■ **Exercise details**
Print the entries that appear below, exactly as written and without their pictures.

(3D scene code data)
* START *

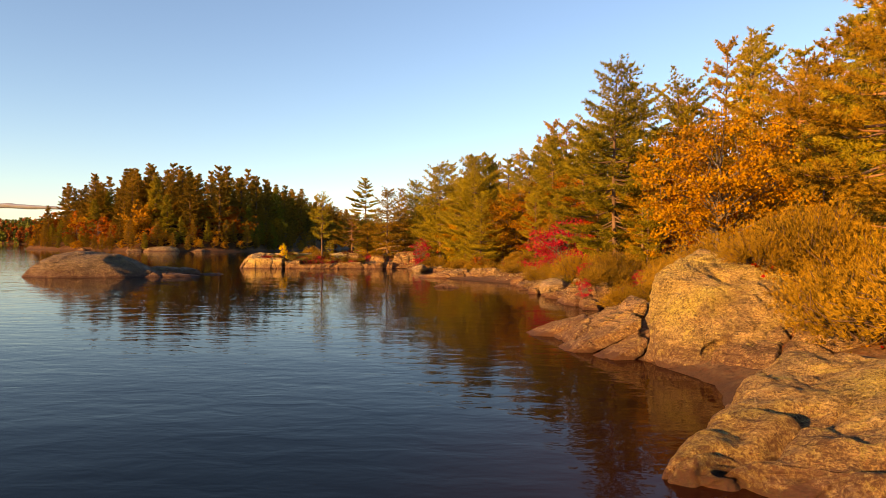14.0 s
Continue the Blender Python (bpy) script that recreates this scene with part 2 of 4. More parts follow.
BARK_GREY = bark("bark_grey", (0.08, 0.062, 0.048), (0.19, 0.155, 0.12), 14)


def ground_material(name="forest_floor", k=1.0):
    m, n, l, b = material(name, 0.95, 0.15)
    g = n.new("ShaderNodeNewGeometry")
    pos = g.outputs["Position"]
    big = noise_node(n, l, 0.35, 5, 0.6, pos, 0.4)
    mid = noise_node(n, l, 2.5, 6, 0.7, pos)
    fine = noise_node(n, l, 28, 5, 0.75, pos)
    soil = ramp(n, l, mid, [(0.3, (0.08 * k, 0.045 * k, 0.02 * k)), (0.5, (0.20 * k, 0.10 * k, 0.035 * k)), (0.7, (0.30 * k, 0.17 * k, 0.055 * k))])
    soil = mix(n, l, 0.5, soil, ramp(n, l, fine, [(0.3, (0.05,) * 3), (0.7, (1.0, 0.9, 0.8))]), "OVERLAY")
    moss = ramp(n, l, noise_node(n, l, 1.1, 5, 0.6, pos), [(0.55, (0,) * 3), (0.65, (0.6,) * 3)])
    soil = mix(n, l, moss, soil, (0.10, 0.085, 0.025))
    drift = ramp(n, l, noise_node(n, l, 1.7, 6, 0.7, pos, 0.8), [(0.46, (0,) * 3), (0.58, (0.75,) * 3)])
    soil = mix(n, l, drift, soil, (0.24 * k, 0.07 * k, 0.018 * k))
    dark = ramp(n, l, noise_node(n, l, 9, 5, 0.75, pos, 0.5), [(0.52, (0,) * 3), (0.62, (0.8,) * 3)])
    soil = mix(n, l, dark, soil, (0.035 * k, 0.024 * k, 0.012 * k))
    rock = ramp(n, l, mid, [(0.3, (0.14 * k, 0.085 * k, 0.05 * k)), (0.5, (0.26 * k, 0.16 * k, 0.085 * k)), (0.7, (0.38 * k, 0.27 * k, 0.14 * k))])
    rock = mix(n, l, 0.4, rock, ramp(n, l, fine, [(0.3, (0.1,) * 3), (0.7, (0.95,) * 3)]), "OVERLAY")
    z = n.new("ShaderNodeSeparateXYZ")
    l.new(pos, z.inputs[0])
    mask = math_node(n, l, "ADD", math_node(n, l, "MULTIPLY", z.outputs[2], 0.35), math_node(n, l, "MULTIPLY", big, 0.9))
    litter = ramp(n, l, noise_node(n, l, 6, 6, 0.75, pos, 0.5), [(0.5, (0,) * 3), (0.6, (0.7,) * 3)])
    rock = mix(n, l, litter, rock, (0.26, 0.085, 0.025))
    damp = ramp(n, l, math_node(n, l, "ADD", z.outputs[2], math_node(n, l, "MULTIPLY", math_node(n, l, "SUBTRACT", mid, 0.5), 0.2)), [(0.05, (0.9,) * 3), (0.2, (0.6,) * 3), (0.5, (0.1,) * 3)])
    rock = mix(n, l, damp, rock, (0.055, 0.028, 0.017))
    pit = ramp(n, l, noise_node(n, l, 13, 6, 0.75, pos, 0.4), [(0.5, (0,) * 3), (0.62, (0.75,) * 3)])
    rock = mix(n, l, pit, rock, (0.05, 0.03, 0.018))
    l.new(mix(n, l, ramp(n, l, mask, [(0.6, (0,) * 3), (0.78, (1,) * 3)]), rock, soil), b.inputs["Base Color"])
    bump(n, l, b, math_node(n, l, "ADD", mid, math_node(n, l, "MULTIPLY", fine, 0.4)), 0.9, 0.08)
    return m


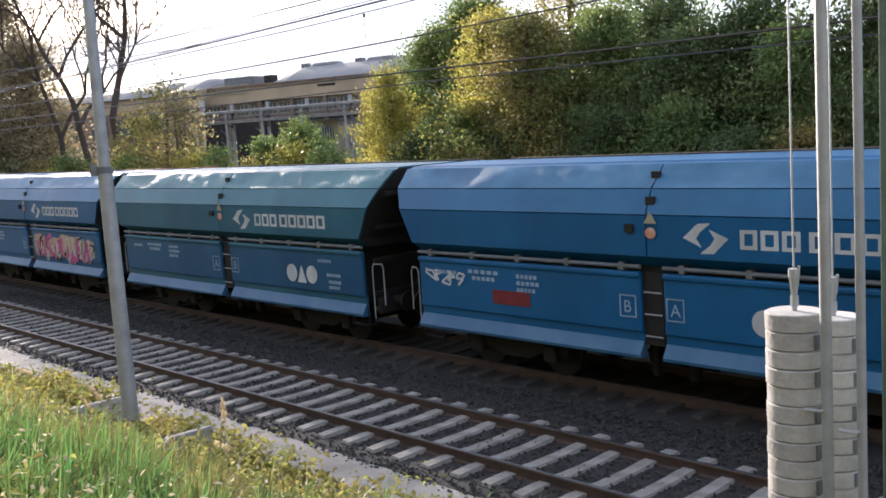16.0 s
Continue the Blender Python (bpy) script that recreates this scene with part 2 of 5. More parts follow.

* END *

■ **Solution**
14.0 s
Continue the Blender Python (bpy) script that recreates this scene with part 2 of 4. More parts follow.
BARK_GREY = bark("bark_grey", (0.08, 0.062, 0.048), (0.19, 0.155, 0.12), 14)


def ground_material(name="forest_floor", k=1.0):
    m, n, l, b = material(name, 0.95, 0.15)
    g = n.new("ShaderNodeNewGeometry")
    pos = g.outputs["Position"]
    big = noise_node(n, l, 0.35, 5, 0.6, pos, 0.4)
    mid = noise_node(n, l, 2.5, 6, 0.7, pos)
    fine = noise_node(n, l, 28, 5, 0.75, pos)
    soil = ramp(n, l, mid, [(0.3, (0.08 * k, 0.045 * k, 0.02 * k)), (0.5, (0.20 * k, 0.10 * k, 0.035 * k)), (0.7, (0.30 * k, 0.17 * k, 0.055 * k))])
    soil = mix(n, l, 0.5, soil, ramp(n, l, fine, [(0.3, (0.05,) * 3), (0.7, (1.0, 0.9, 0.8))]), "OVERLAY")
    moss = ramp(n, l, noise_node(n, l, 1.1, 5, 0.6, pos), [(0.55, (0,) * 3), (0.65, (0.6,) * 3)])
    soil = mix(n, l, moss, soil, (0.10, 0.085, 0.025))
    drift = ramp(n, l, noise_node(n, l, 1.7, 6, 0.7, pos, 0.8), [(0.46, (0,) * 3), (0.58, (0.75,) * 3)])
    soil = mix(n, l, drift, soil, (0.24 * k, 0.07 * k, 0.018 * k))
    dark = ramp(n, l, noise_node(n, l, 9, 5, 0.75, pos, 0.5), [(0.52, (0,) * 3), (0.62, (0.8,) * 3)])
    soil = mix(n, l, dark, soil, (0.035 * k, 0.024 * k, 0.012 * k))
    rock = ramp(n, l, mid, [(0.3, (0.14 * k, 0.085 * k, 0.05 * k)), (0.5, (0.26 * k, 0.16 * k, 0.085 * k)), (0.7, (0.38 * k, 0.27 * k, 0.14 * k))])
    rock = mix(n, l, 0.4, rock, ramp(n, l, fine, [(0.3, (0.1,) * 3), (0.7, (0.95,) * 3)]), "OVERLAY")
    z = n.new("ShaderNodeSeparateXYZ")
    l.new(pos, z.inputs[0])
    mask = math_node(n, l, "ADD", math_node(n, l, "MULTIPLY", z.outputs[2], 0.35), math_node(n, l, "MULTIPLY", big, 0.9))
    litter = ramp(n, l, noise_node(n, l, 6, 6, 0.75, pos, 0.5), [(0.5, (0,) * 3), (0.6, (0.7,) * 3)])
    rock = mix(n, l, litter, rock, (0.26, 0.085, 0.025))
    damp = ramp(n, l, math_node(n, l, "ADD", z.outputs[2], math_node(n, l, "MULTIPLY", math_node(n, l, "SUBTRACT", mid, 0.5), 0.2)), [(0.05, (0.9,) * 3), (0.2, (0.6,) * 3), (0.5, (0.1,) * 3)])
    rock = mix(n, l, damp, rock, (0.055, 0.028, 0.017))
    pit = ramp(n, l, noise_node(n, l, 13, 6, 0.75, pos, 0.4), [(0.5, (0,) * 3), (0.62, (0.75,) * 3)])
    rock = mix(n, l, pit, rock, (0.05, 0.03, 0.018))
    l.new(mix(n, l, ramp(n, l, mask, [(0.6, (0,) * 3), (0.78, (1,) * 3)]), rock, soil), b.inputs["Base Color"])
    bump(n, l, b, math_node(n, l, "ADD", mid, math_node(n, l, "MULTIPLY", fine, 0.4)), 0.9, 0.08)
    return m


16.0 s
Continue the Blender Python (bpy) script that recreates this scene with part 2 of 5. More parts follow.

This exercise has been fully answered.